--- start SUPPLIED INFORMATION ---

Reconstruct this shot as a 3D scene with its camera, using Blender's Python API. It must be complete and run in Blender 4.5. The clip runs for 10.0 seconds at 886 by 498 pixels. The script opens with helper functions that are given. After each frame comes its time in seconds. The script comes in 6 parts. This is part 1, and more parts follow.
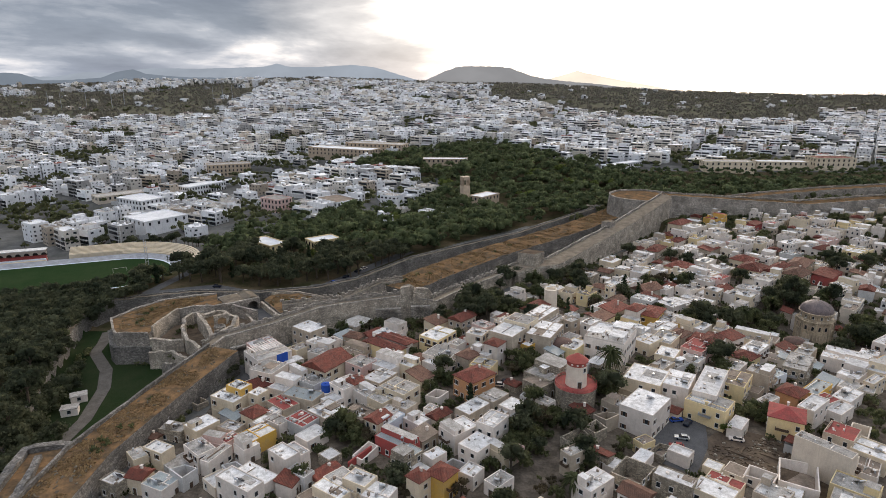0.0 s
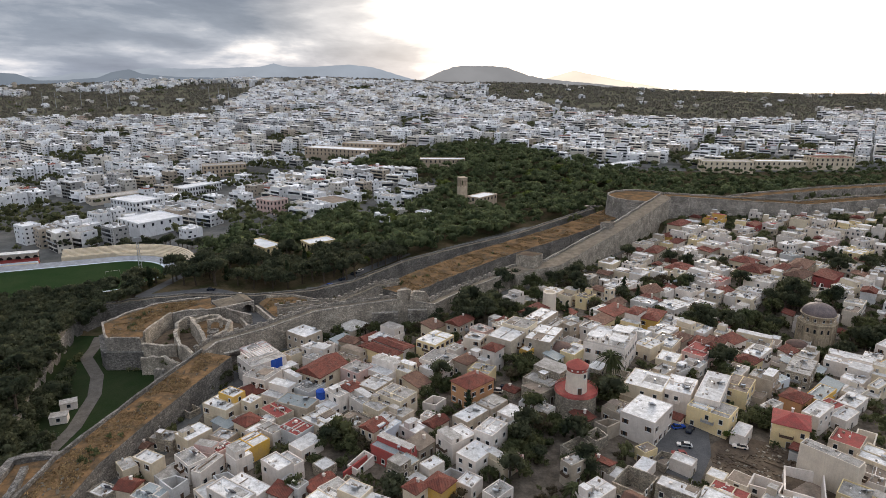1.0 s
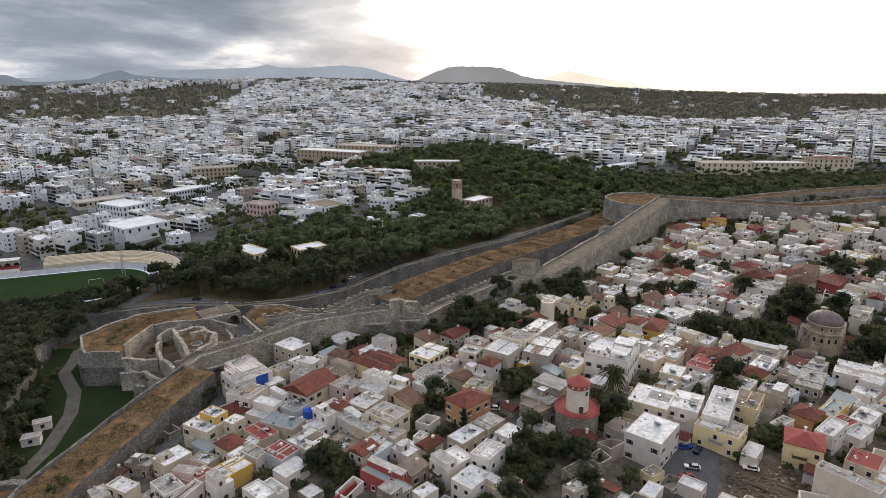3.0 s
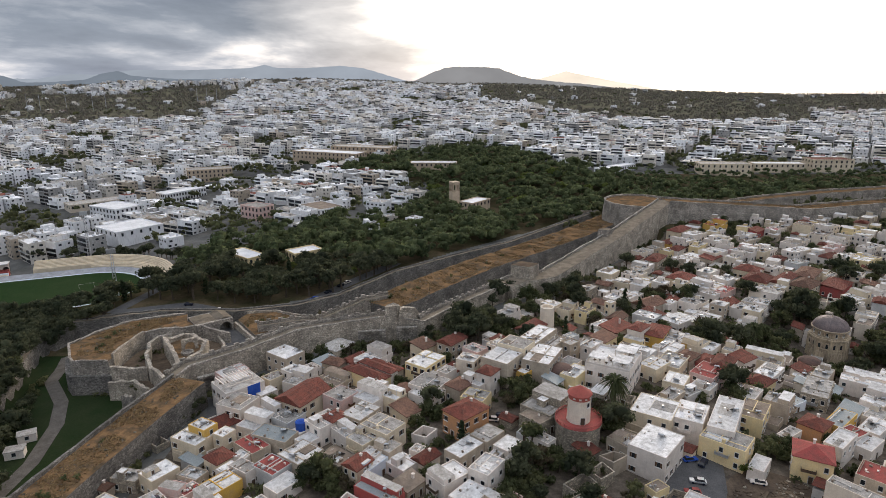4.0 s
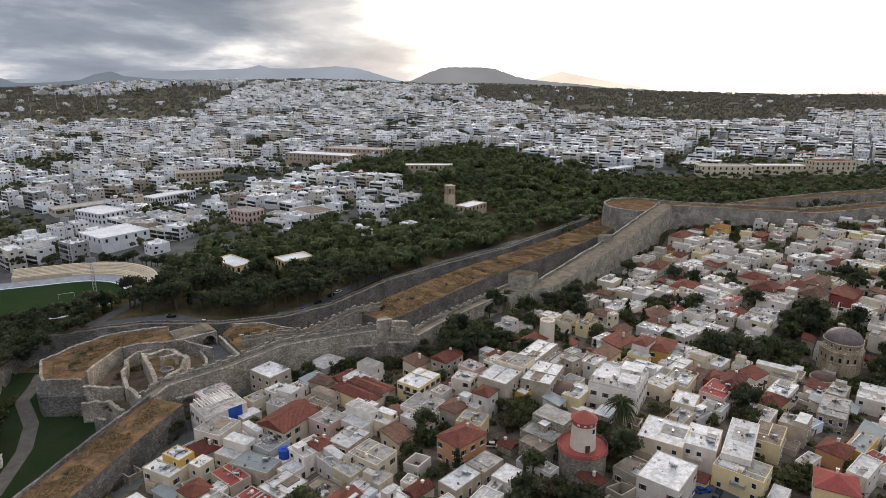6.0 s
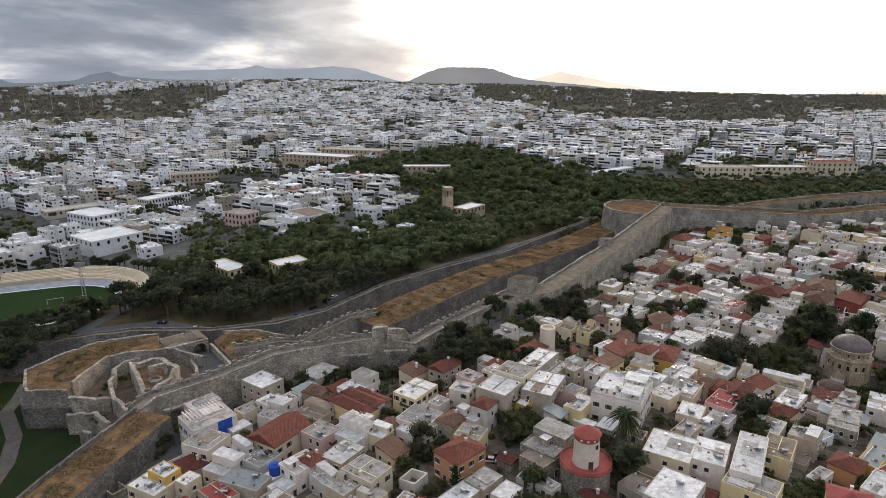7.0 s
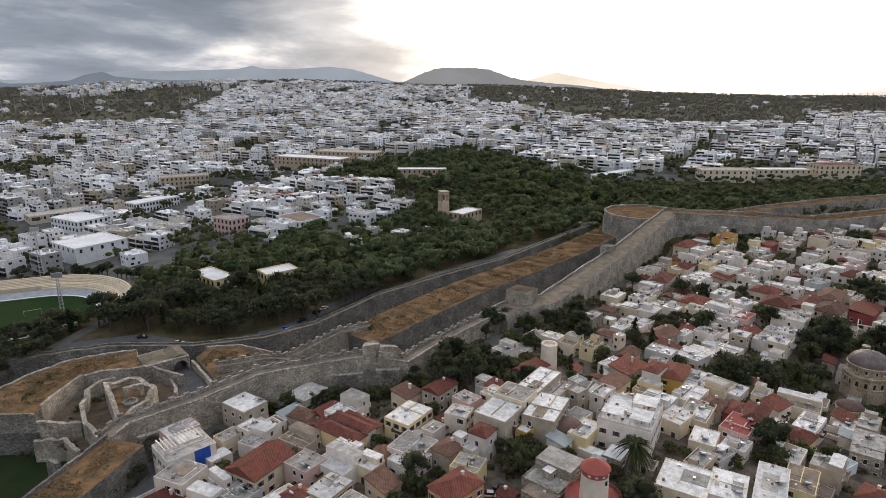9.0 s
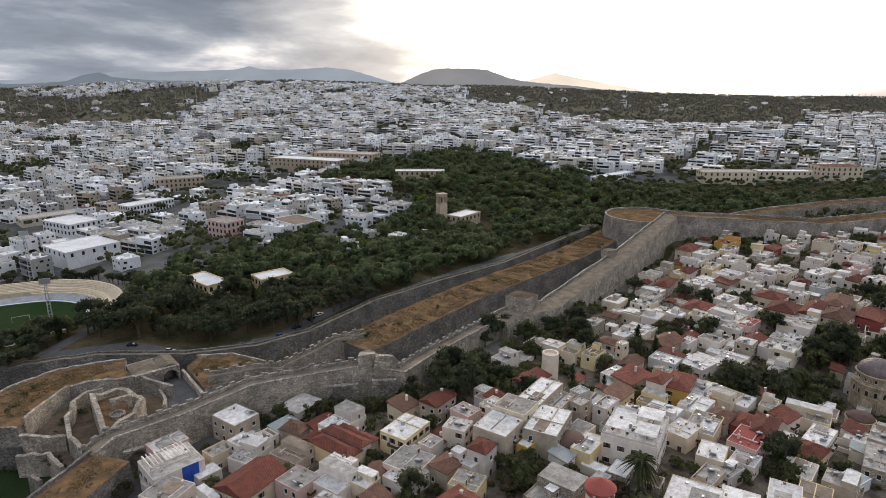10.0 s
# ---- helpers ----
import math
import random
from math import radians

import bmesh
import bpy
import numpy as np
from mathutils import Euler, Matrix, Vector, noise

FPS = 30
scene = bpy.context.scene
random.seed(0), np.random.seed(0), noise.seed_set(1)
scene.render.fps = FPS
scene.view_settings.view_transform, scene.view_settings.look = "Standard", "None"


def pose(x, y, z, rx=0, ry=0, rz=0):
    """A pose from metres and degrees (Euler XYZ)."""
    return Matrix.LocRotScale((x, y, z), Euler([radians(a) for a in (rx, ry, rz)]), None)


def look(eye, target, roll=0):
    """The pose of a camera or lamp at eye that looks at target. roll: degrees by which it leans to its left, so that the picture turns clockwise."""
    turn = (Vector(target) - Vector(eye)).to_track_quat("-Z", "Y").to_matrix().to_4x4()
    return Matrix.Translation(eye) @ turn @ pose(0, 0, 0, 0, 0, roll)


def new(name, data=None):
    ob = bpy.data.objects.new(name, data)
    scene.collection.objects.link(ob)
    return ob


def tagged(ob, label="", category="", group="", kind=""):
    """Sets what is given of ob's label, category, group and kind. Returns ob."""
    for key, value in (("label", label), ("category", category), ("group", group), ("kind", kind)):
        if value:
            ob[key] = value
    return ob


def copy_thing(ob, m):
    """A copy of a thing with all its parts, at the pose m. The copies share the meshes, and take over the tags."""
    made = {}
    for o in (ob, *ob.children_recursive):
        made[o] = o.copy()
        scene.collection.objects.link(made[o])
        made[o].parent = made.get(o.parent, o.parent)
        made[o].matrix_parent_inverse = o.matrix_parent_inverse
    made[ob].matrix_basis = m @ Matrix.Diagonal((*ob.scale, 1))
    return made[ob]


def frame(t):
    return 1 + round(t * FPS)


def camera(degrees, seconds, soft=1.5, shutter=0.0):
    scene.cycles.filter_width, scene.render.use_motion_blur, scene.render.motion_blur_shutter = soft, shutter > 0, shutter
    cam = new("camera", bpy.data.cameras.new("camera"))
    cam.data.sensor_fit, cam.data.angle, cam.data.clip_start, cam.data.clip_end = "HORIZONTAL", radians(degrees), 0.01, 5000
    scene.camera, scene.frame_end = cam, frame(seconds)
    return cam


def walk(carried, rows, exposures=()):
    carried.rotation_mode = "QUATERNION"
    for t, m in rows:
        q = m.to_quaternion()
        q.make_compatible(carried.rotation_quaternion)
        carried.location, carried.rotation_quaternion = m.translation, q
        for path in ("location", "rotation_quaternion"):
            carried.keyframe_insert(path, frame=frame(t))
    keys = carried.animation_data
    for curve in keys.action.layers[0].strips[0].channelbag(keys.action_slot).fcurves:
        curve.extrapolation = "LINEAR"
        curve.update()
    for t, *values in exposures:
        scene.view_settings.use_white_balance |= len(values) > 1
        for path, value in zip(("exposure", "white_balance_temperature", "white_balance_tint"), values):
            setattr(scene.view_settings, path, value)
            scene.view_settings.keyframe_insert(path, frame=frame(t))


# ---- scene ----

--- end SUPPLIED INFORMATION ---

■ **EXERCISE OBJECTIVE**
Return every line in the listing that contains the word "rows".

■ **REPLY TO THE TASK**
def walk(carried, rows, exposures=()):
    for t, m in rows:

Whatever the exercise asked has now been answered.